** BEGIN Data lines **

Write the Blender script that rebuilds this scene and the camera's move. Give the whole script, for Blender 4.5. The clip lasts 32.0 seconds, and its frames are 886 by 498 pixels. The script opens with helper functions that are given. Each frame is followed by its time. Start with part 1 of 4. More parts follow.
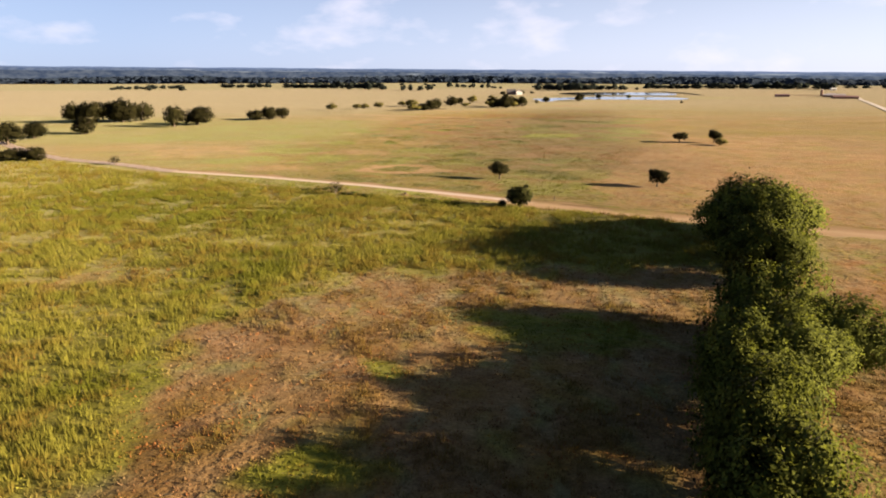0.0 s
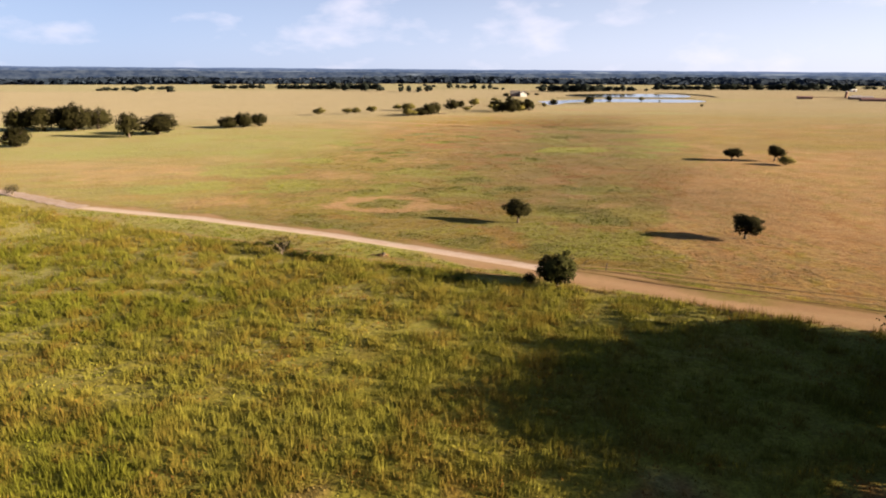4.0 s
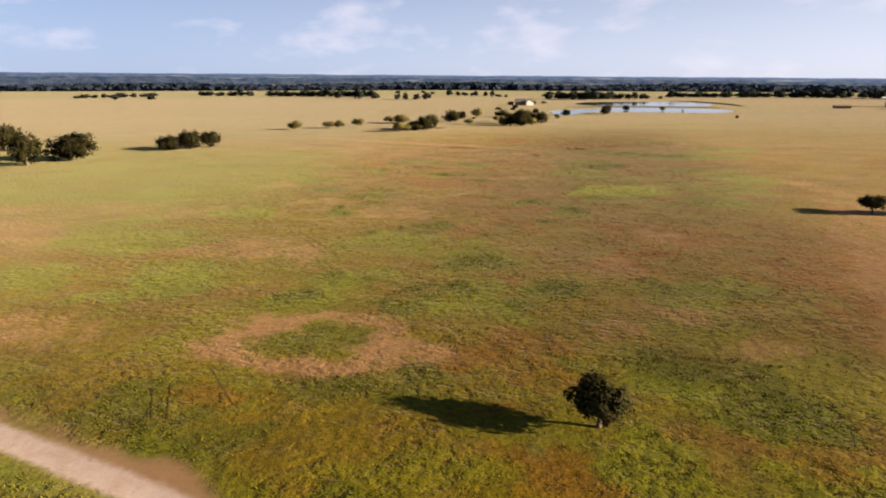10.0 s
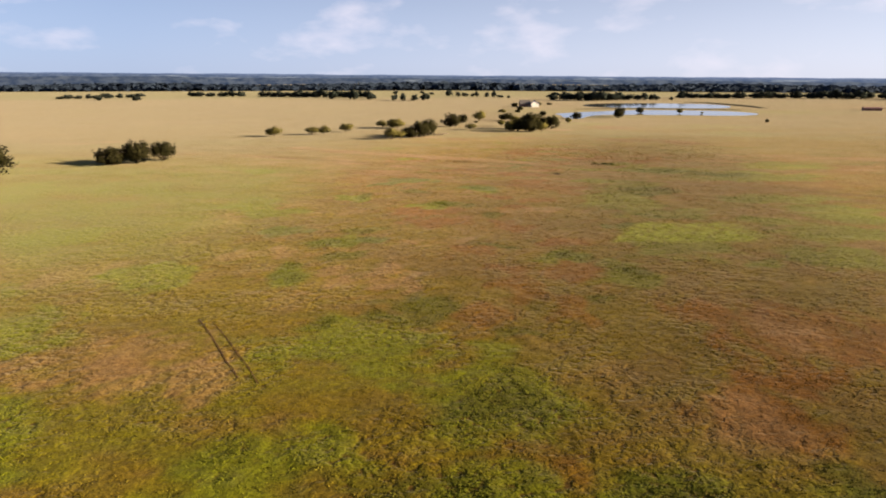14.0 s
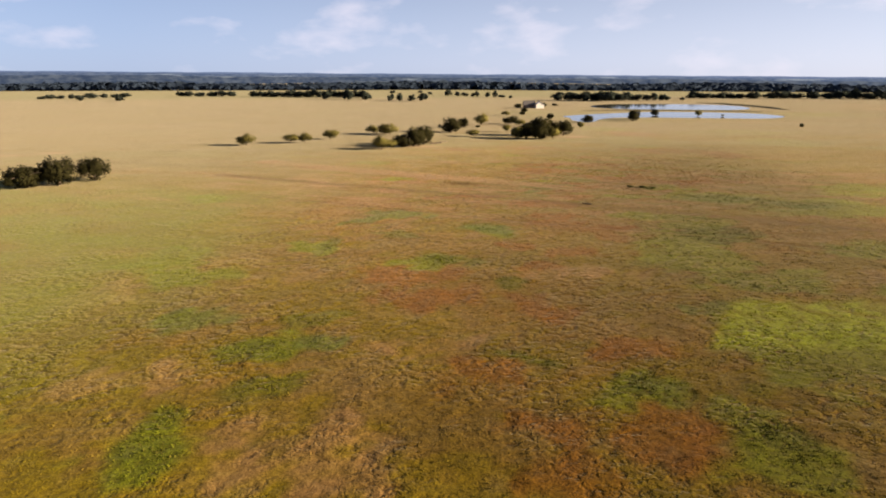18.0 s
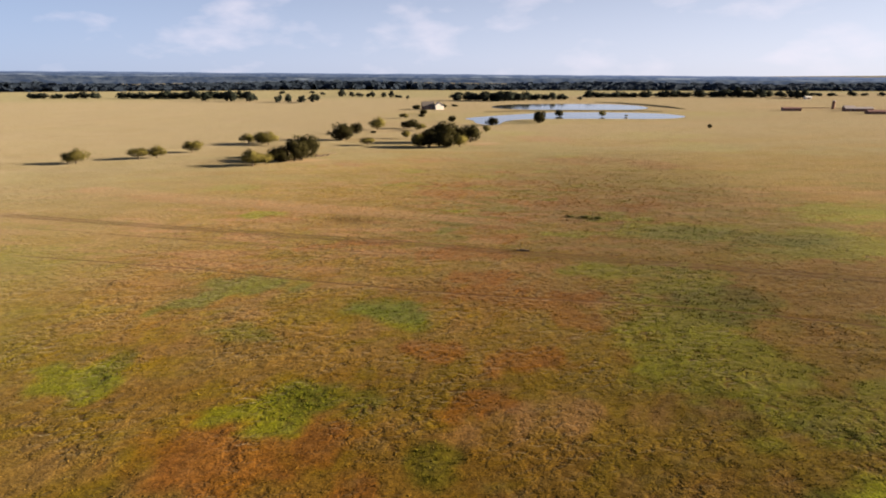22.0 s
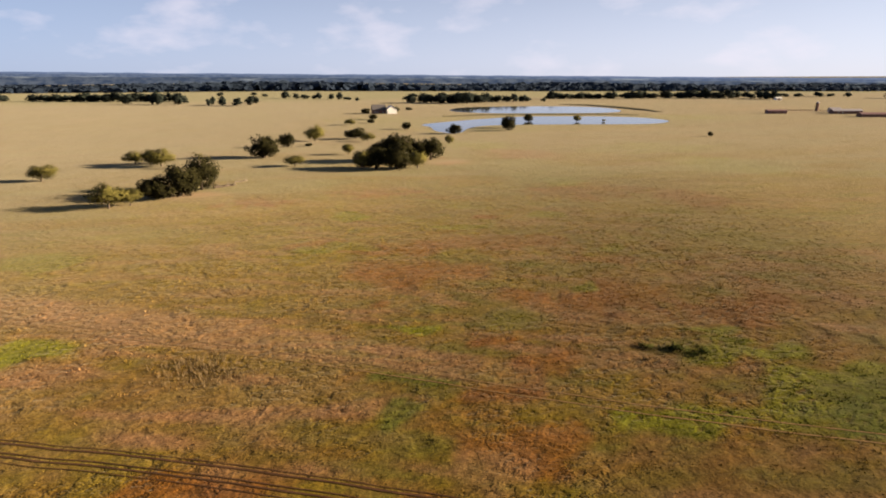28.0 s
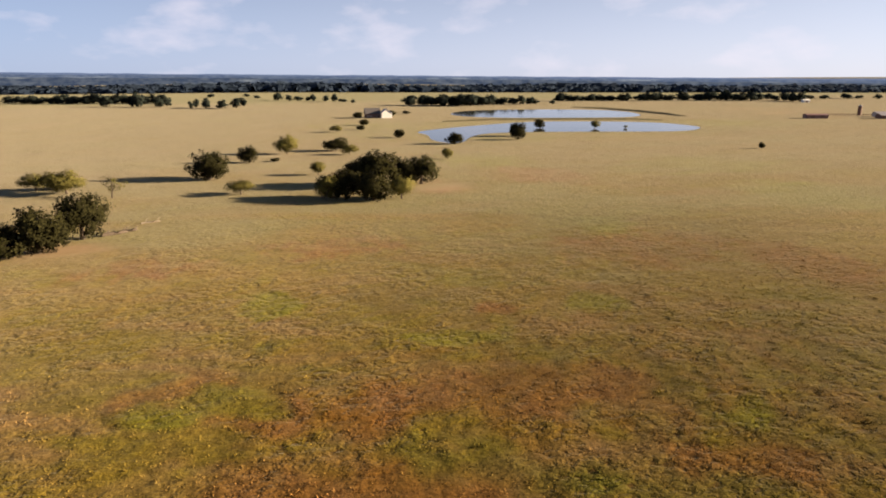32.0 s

** END Data lines **

Your task is to repeat the material above exactly, without its pictures.

▶ Solved problem
Write the Blender script that rebuilds this scene and the camera's move. Give the whole script, for Blender 4.5. The clip lasts 32.0 seconds, and its frames are 886 by 498 pixels. The script opens with helper functions that are given. Each frame is followed by its time. Start with part 1 of 4. More parts follow.
0.0 s
4.0 s
10.0 s
14.0 s
18.0 s
22.0 s
28.0 s
32.0 s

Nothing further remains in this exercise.